Author: By Cahal Milmo
When a tea boy at the Dundee publisher DC Thomson picked up a pristine copy of The Beano in 1938, he must have had an inkling that one day it might be worth something. He wrote in pencil on the cover: “Keep – first issue.”
Yesterday, his foresight paid a handsome dividend when the cartoon strip – a pristine copy of the first edition of the publication that became synonymous with Dennis the Menace – was sold for £12,100.
Experts said the rapid inflation reflected a booming trade in British comics after decades of domination of the international collectors’ market by American titles.
Malcolm Phillips, the managing director of London-based Comic Book Postal Auctions, which conducted yesterday’s sale, said: “The ‘Beano Number One’ is perhaps the most desirable British comic around, but the final price exceeded any expectations.
“We have a generation of people who read them as children and now find themselves with a disposable income and an opportunity to recapture the innocence of their youth. But a rare comic has the same sort of cachet as any other rare object. Among those bidding were two collectors of fine art.”

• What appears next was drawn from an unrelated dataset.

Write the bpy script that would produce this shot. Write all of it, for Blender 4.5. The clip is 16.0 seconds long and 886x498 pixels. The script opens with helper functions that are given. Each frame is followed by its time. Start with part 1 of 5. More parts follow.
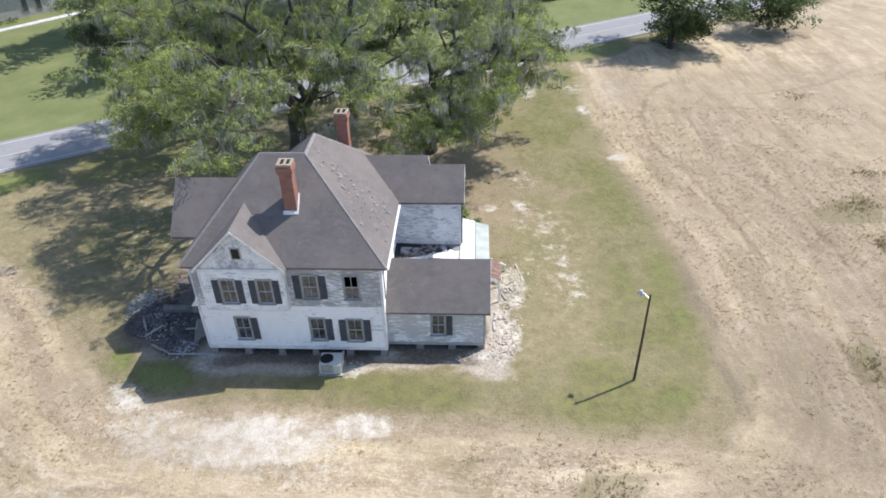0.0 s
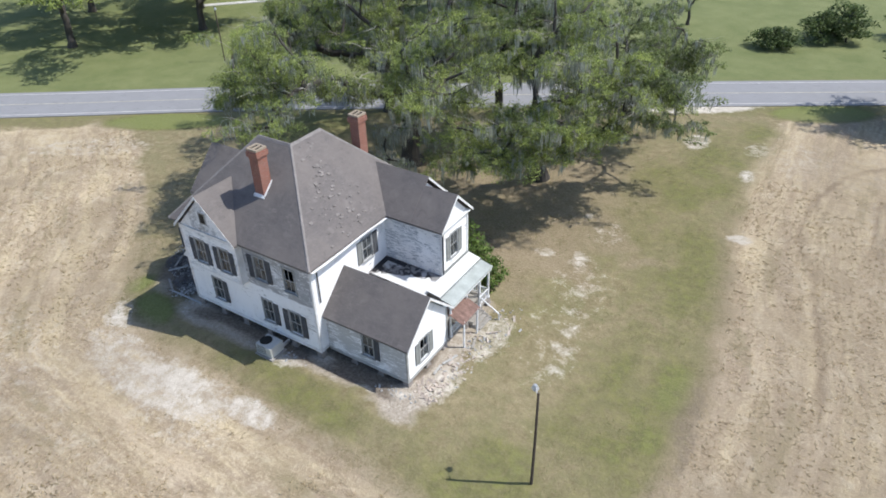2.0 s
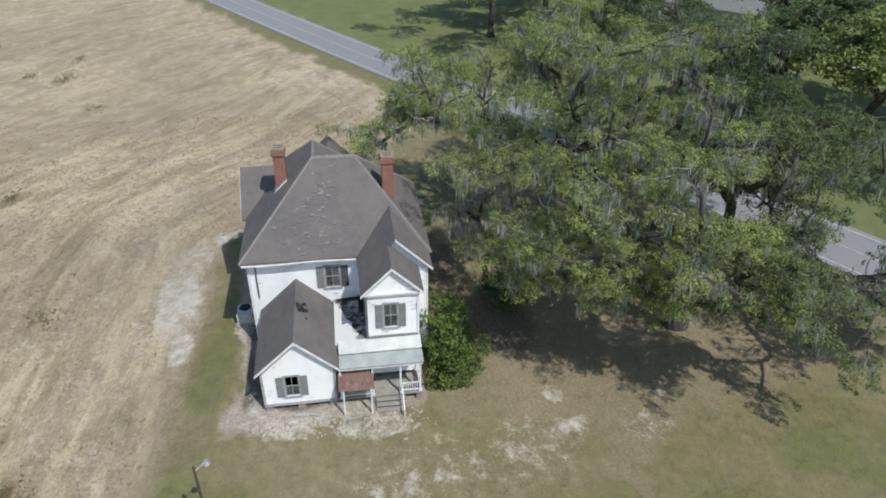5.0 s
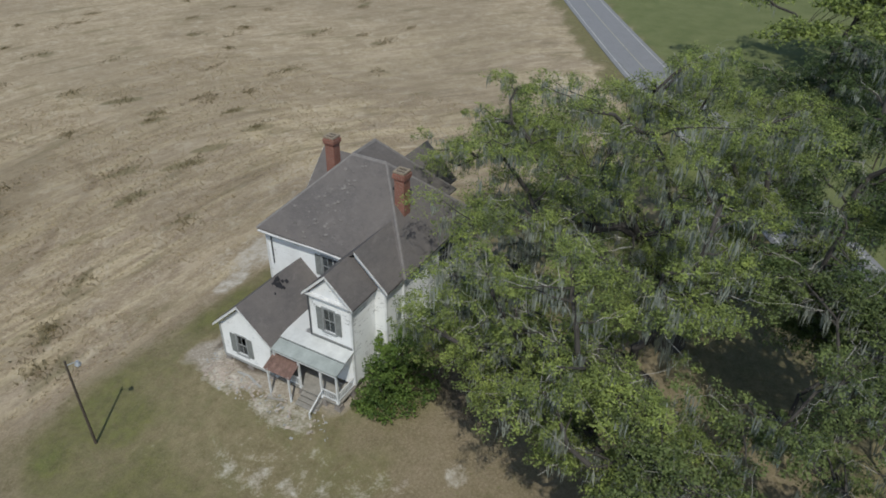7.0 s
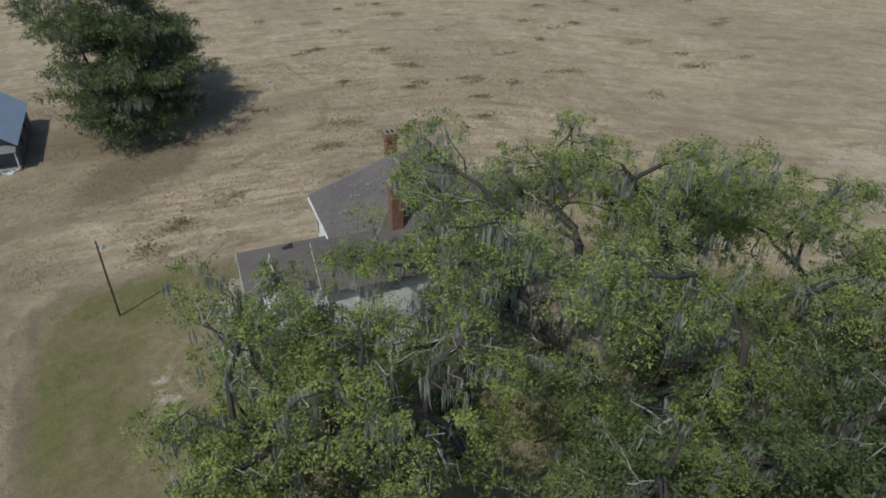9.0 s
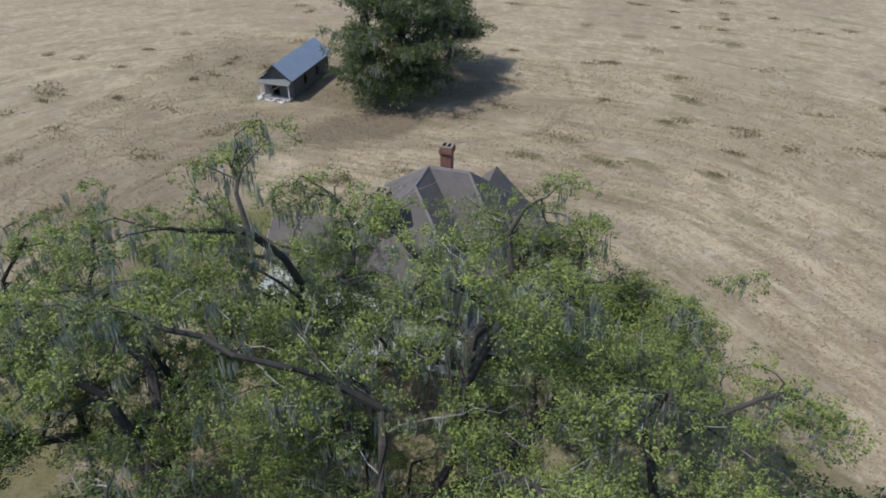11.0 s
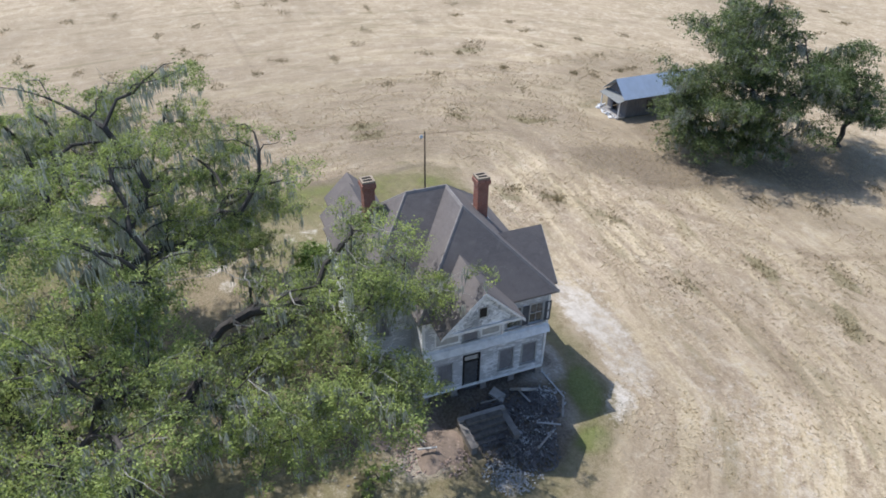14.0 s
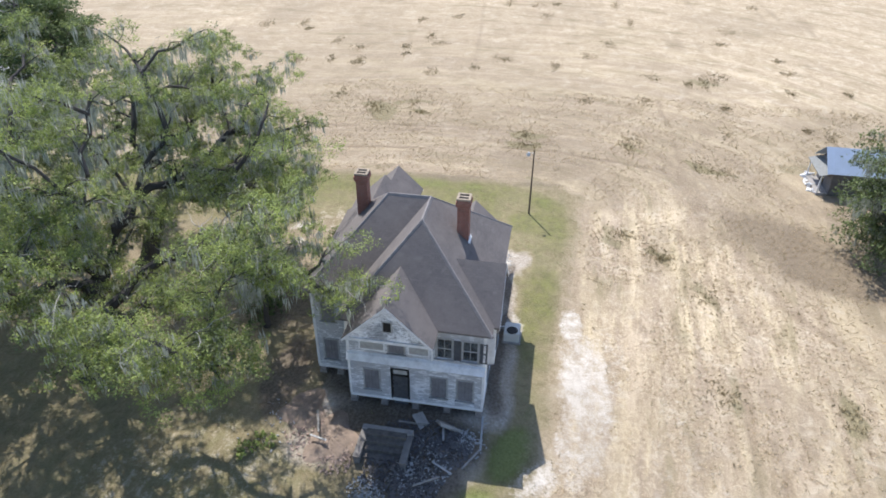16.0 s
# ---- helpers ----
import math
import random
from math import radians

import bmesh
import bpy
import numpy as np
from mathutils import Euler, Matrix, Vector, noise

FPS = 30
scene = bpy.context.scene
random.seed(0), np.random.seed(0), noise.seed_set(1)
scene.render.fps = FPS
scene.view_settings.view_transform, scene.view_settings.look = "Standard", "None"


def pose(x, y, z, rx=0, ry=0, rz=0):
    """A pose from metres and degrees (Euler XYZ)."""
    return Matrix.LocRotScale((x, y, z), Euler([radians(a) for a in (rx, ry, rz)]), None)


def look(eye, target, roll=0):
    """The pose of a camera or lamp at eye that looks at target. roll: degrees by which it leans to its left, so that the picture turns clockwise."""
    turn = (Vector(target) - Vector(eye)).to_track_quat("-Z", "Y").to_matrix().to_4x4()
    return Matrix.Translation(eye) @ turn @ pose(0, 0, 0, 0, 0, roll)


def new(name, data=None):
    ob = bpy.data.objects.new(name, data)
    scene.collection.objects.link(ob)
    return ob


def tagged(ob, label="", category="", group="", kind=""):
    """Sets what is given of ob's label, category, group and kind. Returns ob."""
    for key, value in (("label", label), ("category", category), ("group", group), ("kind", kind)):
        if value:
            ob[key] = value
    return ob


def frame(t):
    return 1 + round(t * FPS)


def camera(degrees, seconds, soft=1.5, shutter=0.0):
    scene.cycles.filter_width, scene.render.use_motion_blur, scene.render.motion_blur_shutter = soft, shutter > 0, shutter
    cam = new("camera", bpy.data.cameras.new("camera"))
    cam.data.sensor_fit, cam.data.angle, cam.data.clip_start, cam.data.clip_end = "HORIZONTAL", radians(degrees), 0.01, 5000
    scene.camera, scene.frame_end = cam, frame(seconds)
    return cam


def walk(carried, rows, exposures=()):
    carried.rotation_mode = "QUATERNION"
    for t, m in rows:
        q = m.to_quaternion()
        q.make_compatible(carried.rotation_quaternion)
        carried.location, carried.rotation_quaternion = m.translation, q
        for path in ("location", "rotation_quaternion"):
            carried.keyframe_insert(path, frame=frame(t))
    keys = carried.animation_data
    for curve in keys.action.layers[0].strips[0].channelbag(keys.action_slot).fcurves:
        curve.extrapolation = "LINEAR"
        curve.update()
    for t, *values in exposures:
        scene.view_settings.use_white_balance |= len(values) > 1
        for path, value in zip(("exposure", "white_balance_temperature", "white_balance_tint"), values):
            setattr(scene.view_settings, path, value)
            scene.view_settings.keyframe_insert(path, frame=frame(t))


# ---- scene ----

Although up to 500,000 copies were printed for DC Thomson’s launch edition of The Beano on 30 July 1938, only 12 or 13 are known to have survived. The rarity value of all early British comics, including The Dandy, which first appeared a year earlier, was increased by the Second World War, when all paper was expected to be donated for the war effort.
Despite consisting largely of comedy storylines with simpler drawing than the artwork of the fantasy comics of American publishers such as Marvel, the British comics are increasingly the subject of bidding wars.
The successful bidder for The Beano yesterday, which was passed by the Dundee tea boy to his family, was an Essex businessman who made a last-minute bid by phone from Denmark to beat the early leading offer of £10,000.
In return for his money, the buyer receives a Beano with one small tear, light-tan coloured pages and cartoons featuring Big Eggo, an ostrich. Dennis the Menace and Gnasher did not make their first appearance until 1951.
Ironically, the booming popularity of old comics comes as their modern successors are struggling to maintain sales. DC Thomson, which sold two million copies of The Beano a week at its height in 1950, now prints about 200,000.
Despite the high auction prices being fetched by copies of The Beano and even Viz, the adult comic launched in 1983, the British market still lags behind that in America.
The world record auction price for a comic was set last year when $250,000 dollars (£180,000) was paid for a first edition Marvel Mysteries featuring Spiderman. Copies of the first edition to feature the Incredible Hulk regularly fetch more than £30,000.
Suppliers in the British market also point to the increasing prices being paid for original artwork from comics, in particular publications with high production values such as Eagle, home of Dan Dare and the Mekon.
Geoff West, owner of Conquistador, which runs exhibitions selling original art work from comics, said: “The market has grown from nothing over the past three years. Original artwork will generally sell for more than the comics themselves. They are considered genuine pieces of art.”
LUCRATIVE TRADE IN FIRST EDITIONS
* Beano, first edition, published July 1938: £12,100 (March 2004). Also, first edition complete with free Whoopee mask: £6,800 (February 1999).
* Dandy, first edition, published 1937: £4,840 (June 1999).
* Eagle, first edition, printed on lower quality paper than later editions and therefore rarer, published March 1950: £850 (2001).
* 2000AD, first edition 1977, complete with free red “space spinner” stuck to the front page: £550 (2003).
* Viz, first edition, with “free ice-cream”, a cut-out picture of an ice-cream stuck to the front page. £400 (2001).